# REQUEST
Please transcribe the data below exactly. Leave the pictures out.

======== DATA PROVIDED

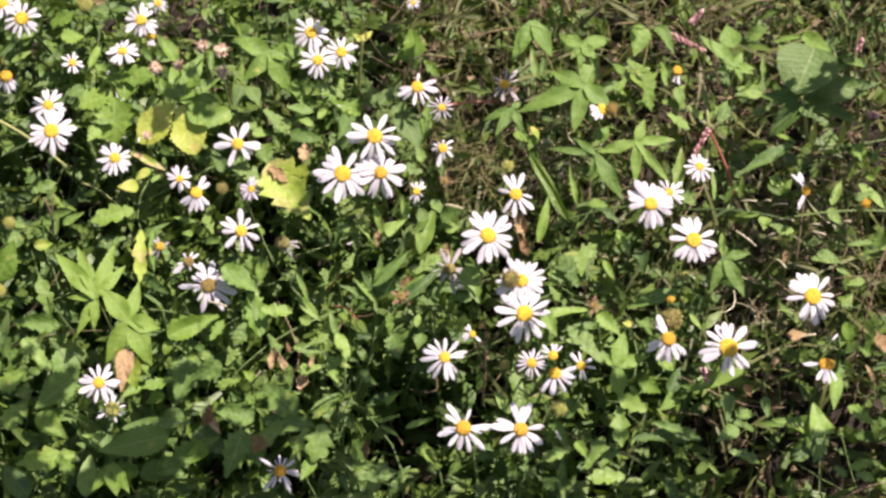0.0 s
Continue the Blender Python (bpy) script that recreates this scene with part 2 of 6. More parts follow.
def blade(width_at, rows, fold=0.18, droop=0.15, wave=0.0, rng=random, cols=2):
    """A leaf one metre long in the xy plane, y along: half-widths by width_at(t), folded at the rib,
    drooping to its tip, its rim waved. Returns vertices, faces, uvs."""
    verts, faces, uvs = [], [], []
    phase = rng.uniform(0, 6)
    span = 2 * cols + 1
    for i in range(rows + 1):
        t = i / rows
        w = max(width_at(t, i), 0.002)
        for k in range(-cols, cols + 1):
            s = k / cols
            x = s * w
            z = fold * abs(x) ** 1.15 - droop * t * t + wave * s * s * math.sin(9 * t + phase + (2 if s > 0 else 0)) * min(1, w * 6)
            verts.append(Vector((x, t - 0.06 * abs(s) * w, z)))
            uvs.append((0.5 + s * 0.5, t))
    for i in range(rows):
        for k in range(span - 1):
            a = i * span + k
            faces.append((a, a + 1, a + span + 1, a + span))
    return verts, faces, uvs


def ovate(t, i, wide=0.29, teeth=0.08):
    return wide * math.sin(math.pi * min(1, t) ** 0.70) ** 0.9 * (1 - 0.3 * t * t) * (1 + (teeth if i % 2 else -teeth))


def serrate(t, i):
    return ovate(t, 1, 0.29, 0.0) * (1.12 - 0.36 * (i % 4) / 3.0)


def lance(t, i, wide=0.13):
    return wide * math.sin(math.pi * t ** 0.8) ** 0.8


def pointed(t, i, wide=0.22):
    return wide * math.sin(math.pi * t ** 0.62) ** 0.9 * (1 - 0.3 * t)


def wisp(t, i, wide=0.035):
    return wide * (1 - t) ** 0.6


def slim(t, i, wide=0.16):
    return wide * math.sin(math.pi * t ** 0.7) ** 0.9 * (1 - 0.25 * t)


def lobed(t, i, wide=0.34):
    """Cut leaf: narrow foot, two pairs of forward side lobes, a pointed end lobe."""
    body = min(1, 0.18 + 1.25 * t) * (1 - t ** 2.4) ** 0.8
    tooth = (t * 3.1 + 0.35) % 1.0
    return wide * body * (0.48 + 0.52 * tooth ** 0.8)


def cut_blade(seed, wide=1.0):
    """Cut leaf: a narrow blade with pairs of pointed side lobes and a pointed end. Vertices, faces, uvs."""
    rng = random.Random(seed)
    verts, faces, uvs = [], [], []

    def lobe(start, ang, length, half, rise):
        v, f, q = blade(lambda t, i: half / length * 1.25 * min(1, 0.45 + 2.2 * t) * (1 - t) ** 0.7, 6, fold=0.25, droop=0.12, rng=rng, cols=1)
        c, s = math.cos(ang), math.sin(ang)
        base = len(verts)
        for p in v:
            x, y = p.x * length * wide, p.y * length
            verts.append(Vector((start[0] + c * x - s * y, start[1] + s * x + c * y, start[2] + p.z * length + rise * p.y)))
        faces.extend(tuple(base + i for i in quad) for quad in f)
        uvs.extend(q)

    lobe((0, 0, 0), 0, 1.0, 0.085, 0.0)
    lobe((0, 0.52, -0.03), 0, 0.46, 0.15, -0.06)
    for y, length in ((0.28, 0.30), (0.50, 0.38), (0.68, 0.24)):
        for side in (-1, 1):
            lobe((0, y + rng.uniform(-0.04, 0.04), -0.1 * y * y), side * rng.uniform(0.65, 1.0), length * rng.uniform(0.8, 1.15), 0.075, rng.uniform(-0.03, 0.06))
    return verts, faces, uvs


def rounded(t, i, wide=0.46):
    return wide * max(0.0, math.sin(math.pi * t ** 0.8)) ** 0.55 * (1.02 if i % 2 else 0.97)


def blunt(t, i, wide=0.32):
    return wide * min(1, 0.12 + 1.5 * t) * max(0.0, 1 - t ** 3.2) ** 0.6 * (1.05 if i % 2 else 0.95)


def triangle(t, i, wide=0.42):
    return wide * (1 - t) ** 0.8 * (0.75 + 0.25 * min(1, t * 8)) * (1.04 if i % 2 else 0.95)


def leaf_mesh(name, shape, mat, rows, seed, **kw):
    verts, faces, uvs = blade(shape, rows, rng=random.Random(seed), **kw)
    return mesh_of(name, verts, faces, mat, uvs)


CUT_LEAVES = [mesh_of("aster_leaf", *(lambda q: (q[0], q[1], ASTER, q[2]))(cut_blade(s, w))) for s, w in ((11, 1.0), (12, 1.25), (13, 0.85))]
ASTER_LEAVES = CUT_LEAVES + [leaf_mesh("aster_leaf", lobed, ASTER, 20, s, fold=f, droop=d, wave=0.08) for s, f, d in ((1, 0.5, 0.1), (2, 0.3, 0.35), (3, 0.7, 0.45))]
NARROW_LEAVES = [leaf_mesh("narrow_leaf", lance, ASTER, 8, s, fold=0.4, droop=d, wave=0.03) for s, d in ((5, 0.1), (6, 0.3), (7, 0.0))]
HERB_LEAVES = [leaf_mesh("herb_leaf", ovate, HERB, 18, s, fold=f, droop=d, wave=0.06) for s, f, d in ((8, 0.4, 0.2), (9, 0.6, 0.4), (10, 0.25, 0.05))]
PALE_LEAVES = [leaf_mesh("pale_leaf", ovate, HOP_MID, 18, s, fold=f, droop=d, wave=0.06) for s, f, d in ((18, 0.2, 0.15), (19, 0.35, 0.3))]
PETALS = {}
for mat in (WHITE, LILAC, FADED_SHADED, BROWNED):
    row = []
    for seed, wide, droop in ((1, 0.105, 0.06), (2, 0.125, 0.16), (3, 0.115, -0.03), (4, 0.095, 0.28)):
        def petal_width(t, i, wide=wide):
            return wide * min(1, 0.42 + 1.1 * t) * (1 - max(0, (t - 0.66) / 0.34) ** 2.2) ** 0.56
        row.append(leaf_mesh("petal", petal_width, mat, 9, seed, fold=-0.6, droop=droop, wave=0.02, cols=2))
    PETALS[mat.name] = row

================

# OUTPUT OF THE EXERCISE
0.0 s
Continue the Blender Python (bpy) script that recreates this scene with part 2 of 6. More parts follow.
def blade(width_at, rows, fold=0.18, droop=0.15, wave=0.0, rng=random, cols=2):
    """A leaf one metre long in the xy plane, y along: half-widths by width_at(t), folded at the rib,
    drooping to its tip, its rim waved. Returns vertices, faces, uvs."""
    verts, faces, uvs = [], [], []
    phase = rng.uniform(0, 6)
    span = 2 * cols + 1
    for i in range(rows + 1):
        t = i / rows
        w = max(width_at(t, i), 0.002)
        for k in range(-cols, cols + 1):
            s = k / cols
            x = s * w
            z = fold * abs(x) ** 1.15 - droop * t * t + wave * s * s * math.sin(9 * t + phase + (2 if s > 0 else 0)) * min(1, w * 6)
            verts.append(Vector((x, t - 0.06 * abs(s) * w, z)))
            uvs.append((0.5 + s * 0.5, t))
    for i in range(rows):
        for k in range(span - 1):
            a = i * span + k
            faces.append((a, a + 1, a + span + 1, a + span))
    return verts, faces, uvs


def ovate(t, i, wide=0.29, teeth=0.08):
    return wide * math.sin(math.pi * min(1, t) ** 0.70) ** 0.9 * (1 - 0.3 * t * t) * (1 + (teeth if i % 2 else -teeth))


def serrate(t, i):
    return ovate(t, 1, 0.29, 0.0) * (1.12 - 0.36 * (i % 4) / 3.0)


def lance(t, i, wide=0.13):
    return wide * math.sin(math.pi * t ** 0.8) ** 0.8


def pointed(t, i, wide=0.22):
    return wide * math.sin(math.pi * t ** 0.62) ** 0.9 * (1 - 0.3 * t)


def wisp(t, i, wide=0.035):
    return wide * (1 - t) ** 0.6


def slim(t, i, wide=0.16):
    return wide * math.sin(math.pi * t ** 0.7) ** 0.9 * (1 - 0.25 * t)


def lobed(t, i, wide=0.34):
    """Cut leaf: narrow foot, two pairs of forward side lobes, a pointed end lobe."""
    body = min(1, 0.18 + 1.25 * t) * (1 - t ** 2.4) ** 0.8
    tooth = (t * 3.1 + 0.35) % 1.0
    return wide * body * (0.48 + 0.52 * tooth ** 0.8)


def cut_blade(seed, wide=1.0):
    """Cut leaf: a narrow blade with pairs of pointed side lobes and a pointed end. Vertices, faces, uvs."""
    rng = random.Random(seed)
    verts, faces, uvs = [], [], []

    def lobe(start, ang, length, half, rise):
        v, f, q = blade(lambda t, i: half / length * 1.25 * min(1, 0.45 + 2.2 * t) * (1 - t) ** 0.7, 6, fold=0.25, droop=0.12, rng=rng, cols=1)
        c, s = math.cos(ang), math.sin(ang)
        base = len(verts)
        for p in v:
            x, y = p.x * length * wide, p.y * length
            verts.append(Vector((start[0] + c * x - s * y, start[1] + s * x + c * y, start[2] + p.z * length + rise * p.y)))
        faces.extend(tuple(base + i for i in quad) for quad in f)
        uvs.extend(q)

    lobe((0, 0, 0), 0, 1.0, 0.085, 0.0)
    lobe((0, 0.52, -0.03), 0, 0.46, 0.15, -0.06)
    for y, length in ((0.28, 0.30), (0.50, 0.38), (0.68, 0.24)):
        for side in (-1, 1):
            lobe((0, y + rng.uniform(-0.04, 0.04), -0.1 * y * y), side * rng.uniform(0.65, 1.0), length * rng.uniform(0.8, 1.15), 0.075, rng.uniform(-0.03, 0.06))
    return verts, faces, uvs


def rounded(t, i, wide=0.46):
    return wide * max(0.0, math.sin(math.pi * t ** 0.8)) ** 0.55 * (1.02 if i % 2 else 0.97)


def blunt(t, i, wide=0.32):
    return wide * min(1, 0.12 + 1.5 * t) * max(0.0, 1 - t ** 3.2) ** 0.6 * (1.05 if i % 2 else 0.95)


def triangle(t, i, wide=0.42):
    return wide * (1 - t) ** 0.8 * (0.75 + 0.25 * min(1, t * 8)) * (1.04 if i % 2 else 0.95)


def leaf_mesh(name, shape, mat, rows, seed, **kw):
    verts, faces, uvs = blade(shape, rows, rng=random.Random(seed), **kw)
    return mesh_of(name, verts, faces, mat, uvs)


CUT_LEAVES = [mesh_of("aster_leaf", *(lambda q: (q[0], q[1], ASTER, q[2]))(cut_blade(s, w))) for s, w in ((11, 1.0), (12, 1.25), (13, 0.85))]
ASTER_LEAVES = CUT_LEAVES + [leaf_mesh("aster_leaf", lobed, ASTER, 20, s, fold=f, droop=d, wave=0.08) for s, f, d in ((1, 0.5, 0.1), (2, 0.3, 0.35), (3, 0.7, 0.45))]
NARROW_LEAVES = [leaf_mesh("narrow_leaf", lance, ASTER, 8, s, fold=0.4, droop=d, wave=0.03) for s, d in ((5, 0.1), (6, 0.3), (7, 0.0))]
HERB_LEAVES = [leaf_mesh("herb_leaf", ovate, HERB, 18, s, fold=f, droop=d, wave=0.06) for s, f, d in ((8, 0.4, 0.2), (9, 0.6, 0.4), (10, 0.25, 0.05))]
PALE_LEAVES = [leaf_mesh("pale_leaf", ovate, HOP_MID, 18, s, fold=f, droop=d, wave=0.06) for s, f, d in ((18, 0.2, 0.15), (19, 0.35, 0.3))]
PETALS = {}
for mat in (WHITE, LILAC, FADED_SHADED, BROWNED):
    row = []
    for seed, wide, droop in ((1, 0.105, 0.06), (2, 0.125, 0.16), (3, 0.115, -0.03), (4, 0.095, 0.28)):
        def petal_width(t, i, wide=wide):
            return wide * min(1, 0.42 + 1.1 * t) * (1 - max(0, (t - 0.66) / 0.34) ** 2.2) ** 0.56
        row.append(leaf_mesh("petal", petal_width, mat, 9, seed, fold=-0.6, droop=droop, wave=0.02, cols=2))
    PETALS[mat.name] = row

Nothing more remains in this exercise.